EXERCISE BRIEF: Answer with the number of lines in the listing below that contain the word "import", and nothing else.

AVAILABLE DATA:
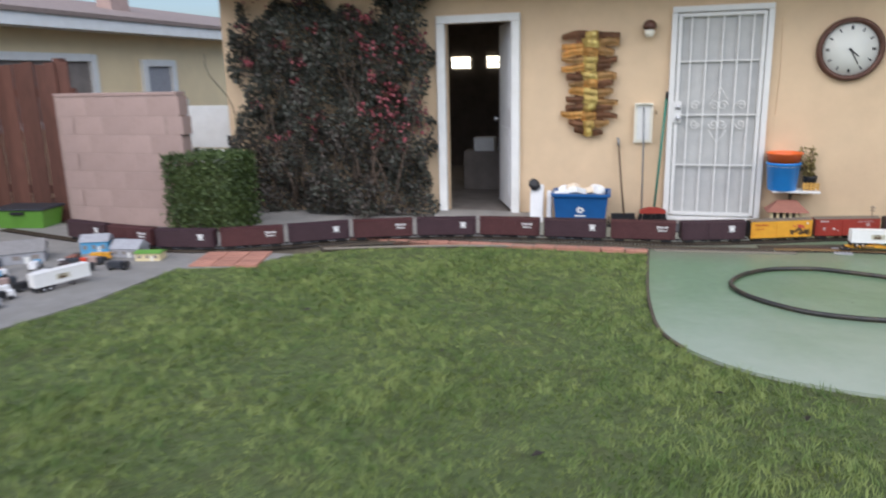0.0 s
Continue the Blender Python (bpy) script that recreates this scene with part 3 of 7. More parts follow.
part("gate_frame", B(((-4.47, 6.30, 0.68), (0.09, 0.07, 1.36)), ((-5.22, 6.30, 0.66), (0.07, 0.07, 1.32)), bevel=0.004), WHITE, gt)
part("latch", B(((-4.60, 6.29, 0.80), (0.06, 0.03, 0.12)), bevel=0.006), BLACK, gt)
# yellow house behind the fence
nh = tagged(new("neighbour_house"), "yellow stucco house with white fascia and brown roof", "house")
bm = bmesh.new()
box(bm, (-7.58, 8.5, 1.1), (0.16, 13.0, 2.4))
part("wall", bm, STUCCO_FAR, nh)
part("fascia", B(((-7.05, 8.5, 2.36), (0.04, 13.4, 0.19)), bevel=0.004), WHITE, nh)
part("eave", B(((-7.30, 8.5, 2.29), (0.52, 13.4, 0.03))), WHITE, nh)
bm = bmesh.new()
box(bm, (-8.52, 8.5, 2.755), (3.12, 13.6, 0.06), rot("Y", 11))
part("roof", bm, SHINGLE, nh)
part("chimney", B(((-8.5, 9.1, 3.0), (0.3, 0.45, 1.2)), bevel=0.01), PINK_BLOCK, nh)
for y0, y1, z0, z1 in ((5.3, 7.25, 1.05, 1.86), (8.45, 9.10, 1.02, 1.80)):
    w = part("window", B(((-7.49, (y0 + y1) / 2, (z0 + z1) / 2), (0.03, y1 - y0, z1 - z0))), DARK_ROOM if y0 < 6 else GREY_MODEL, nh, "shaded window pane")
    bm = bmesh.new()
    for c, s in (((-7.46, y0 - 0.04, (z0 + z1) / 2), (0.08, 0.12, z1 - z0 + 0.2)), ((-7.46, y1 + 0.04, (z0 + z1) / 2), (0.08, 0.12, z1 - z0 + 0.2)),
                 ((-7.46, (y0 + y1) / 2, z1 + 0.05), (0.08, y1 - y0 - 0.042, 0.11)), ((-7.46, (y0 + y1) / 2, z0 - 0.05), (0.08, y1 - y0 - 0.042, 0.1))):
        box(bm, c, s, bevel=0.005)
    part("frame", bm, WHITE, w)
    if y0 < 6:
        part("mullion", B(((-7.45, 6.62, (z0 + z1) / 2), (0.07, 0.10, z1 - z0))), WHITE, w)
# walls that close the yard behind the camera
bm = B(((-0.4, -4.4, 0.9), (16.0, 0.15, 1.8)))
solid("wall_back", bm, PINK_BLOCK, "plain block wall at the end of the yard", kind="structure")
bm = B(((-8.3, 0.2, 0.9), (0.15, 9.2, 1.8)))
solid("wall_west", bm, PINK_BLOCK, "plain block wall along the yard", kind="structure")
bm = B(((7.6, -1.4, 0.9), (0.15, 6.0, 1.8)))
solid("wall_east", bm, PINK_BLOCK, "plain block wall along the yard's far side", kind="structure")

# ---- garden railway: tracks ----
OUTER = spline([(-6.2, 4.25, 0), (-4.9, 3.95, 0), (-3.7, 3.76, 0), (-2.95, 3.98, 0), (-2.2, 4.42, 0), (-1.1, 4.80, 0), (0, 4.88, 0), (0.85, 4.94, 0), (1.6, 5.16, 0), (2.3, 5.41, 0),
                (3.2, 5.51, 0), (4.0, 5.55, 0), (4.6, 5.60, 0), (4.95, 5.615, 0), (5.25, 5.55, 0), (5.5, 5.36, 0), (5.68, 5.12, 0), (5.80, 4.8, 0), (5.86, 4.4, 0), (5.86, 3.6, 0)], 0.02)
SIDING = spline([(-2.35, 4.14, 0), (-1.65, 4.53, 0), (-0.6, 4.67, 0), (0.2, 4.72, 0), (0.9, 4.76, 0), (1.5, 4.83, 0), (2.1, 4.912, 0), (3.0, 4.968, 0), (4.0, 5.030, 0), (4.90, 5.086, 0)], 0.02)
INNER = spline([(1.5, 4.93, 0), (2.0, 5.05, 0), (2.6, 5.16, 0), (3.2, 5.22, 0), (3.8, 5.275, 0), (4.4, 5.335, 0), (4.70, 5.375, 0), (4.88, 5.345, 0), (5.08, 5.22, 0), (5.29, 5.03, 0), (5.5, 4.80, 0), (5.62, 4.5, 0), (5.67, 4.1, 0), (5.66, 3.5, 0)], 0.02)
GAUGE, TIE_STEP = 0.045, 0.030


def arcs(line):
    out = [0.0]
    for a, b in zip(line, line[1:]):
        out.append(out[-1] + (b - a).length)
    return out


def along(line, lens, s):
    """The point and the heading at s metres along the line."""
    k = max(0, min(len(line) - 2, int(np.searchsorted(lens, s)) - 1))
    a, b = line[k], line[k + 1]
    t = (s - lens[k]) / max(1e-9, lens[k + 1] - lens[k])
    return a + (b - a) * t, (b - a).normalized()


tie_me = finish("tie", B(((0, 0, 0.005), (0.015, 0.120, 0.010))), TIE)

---

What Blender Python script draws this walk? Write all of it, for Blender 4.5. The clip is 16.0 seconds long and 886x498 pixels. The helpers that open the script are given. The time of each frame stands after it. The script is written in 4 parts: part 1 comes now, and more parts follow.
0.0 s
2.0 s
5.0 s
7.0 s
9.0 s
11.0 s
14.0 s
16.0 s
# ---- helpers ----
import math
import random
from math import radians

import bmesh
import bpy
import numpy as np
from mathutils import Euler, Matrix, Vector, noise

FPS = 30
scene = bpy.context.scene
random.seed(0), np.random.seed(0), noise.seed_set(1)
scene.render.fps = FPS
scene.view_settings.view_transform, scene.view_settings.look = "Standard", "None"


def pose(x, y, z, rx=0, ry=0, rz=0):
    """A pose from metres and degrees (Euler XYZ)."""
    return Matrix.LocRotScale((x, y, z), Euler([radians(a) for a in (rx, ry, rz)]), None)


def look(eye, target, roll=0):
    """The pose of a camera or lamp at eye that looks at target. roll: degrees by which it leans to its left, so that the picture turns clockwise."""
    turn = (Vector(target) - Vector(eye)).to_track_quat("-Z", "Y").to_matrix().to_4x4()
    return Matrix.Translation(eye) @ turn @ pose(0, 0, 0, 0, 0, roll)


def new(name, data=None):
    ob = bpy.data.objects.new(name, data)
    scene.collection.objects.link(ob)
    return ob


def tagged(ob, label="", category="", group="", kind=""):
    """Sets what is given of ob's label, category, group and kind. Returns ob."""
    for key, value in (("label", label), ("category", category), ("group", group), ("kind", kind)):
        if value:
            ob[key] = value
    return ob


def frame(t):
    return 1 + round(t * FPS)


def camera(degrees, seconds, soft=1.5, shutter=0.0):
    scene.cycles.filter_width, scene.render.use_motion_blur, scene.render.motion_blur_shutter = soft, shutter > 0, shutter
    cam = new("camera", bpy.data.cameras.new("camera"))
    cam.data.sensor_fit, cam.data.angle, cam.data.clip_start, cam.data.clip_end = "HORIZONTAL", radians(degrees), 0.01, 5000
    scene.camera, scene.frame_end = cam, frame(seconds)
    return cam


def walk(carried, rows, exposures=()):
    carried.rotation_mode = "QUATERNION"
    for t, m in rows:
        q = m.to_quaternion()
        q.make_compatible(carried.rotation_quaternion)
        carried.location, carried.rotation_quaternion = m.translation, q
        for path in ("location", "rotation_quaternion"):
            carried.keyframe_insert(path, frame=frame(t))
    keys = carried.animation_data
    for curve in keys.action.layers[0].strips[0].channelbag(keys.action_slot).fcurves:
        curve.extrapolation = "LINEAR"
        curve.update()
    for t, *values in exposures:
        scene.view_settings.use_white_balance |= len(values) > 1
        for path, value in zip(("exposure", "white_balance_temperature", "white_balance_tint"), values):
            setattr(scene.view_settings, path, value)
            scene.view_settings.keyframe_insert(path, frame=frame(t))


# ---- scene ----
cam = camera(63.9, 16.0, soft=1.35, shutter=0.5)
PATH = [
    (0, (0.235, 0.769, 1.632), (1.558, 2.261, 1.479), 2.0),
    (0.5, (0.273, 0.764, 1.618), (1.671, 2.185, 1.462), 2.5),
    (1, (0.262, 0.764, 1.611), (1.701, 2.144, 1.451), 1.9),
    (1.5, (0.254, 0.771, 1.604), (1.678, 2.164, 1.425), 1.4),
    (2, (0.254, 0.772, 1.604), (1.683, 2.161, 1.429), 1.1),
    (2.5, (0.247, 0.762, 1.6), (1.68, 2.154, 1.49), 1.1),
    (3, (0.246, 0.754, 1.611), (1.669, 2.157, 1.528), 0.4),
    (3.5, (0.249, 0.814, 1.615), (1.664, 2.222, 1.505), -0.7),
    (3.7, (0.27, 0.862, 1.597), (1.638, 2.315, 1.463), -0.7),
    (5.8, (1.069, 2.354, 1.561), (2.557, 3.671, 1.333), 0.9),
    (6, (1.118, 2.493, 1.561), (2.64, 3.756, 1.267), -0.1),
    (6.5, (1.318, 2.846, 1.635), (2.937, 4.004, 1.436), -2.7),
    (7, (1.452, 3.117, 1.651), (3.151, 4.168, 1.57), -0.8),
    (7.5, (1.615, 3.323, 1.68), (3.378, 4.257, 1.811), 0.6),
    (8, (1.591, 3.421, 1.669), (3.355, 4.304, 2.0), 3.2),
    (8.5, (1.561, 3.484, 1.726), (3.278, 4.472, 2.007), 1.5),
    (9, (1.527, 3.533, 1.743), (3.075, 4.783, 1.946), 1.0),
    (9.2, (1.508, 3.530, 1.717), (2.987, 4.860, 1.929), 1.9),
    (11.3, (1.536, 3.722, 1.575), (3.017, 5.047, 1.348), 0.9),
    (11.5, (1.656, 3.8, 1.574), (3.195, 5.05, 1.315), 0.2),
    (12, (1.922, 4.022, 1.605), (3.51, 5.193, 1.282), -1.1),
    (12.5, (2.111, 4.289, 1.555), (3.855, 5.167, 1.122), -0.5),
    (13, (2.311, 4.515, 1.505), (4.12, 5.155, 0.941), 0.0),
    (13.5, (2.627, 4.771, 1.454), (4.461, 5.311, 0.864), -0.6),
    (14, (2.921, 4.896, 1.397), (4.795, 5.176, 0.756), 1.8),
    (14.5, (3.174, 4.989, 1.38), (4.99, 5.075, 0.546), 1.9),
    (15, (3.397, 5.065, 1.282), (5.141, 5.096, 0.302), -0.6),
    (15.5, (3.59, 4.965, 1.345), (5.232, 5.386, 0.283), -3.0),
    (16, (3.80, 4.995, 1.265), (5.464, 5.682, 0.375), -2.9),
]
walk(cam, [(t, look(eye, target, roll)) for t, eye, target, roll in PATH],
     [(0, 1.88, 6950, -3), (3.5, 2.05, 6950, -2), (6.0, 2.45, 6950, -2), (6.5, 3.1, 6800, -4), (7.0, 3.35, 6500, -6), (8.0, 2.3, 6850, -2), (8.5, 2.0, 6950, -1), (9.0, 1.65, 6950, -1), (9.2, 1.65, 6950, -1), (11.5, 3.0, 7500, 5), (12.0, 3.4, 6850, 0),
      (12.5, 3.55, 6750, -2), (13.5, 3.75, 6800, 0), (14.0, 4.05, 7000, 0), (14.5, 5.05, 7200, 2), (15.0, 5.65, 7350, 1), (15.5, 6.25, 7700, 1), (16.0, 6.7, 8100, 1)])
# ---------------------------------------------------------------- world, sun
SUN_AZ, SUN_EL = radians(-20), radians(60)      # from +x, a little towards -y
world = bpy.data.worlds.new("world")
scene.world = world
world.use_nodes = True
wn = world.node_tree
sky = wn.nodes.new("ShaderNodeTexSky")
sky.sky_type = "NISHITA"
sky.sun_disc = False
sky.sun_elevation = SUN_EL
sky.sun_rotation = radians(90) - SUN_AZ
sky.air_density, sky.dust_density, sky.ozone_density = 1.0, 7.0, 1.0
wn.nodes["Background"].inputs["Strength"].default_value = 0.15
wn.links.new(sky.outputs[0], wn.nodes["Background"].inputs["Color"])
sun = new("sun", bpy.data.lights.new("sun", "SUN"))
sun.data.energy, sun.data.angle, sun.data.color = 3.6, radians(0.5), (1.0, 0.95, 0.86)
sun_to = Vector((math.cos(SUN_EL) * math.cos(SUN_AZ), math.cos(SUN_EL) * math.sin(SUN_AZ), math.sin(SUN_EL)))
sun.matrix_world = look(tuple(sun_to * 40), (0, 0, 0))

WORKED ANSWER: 7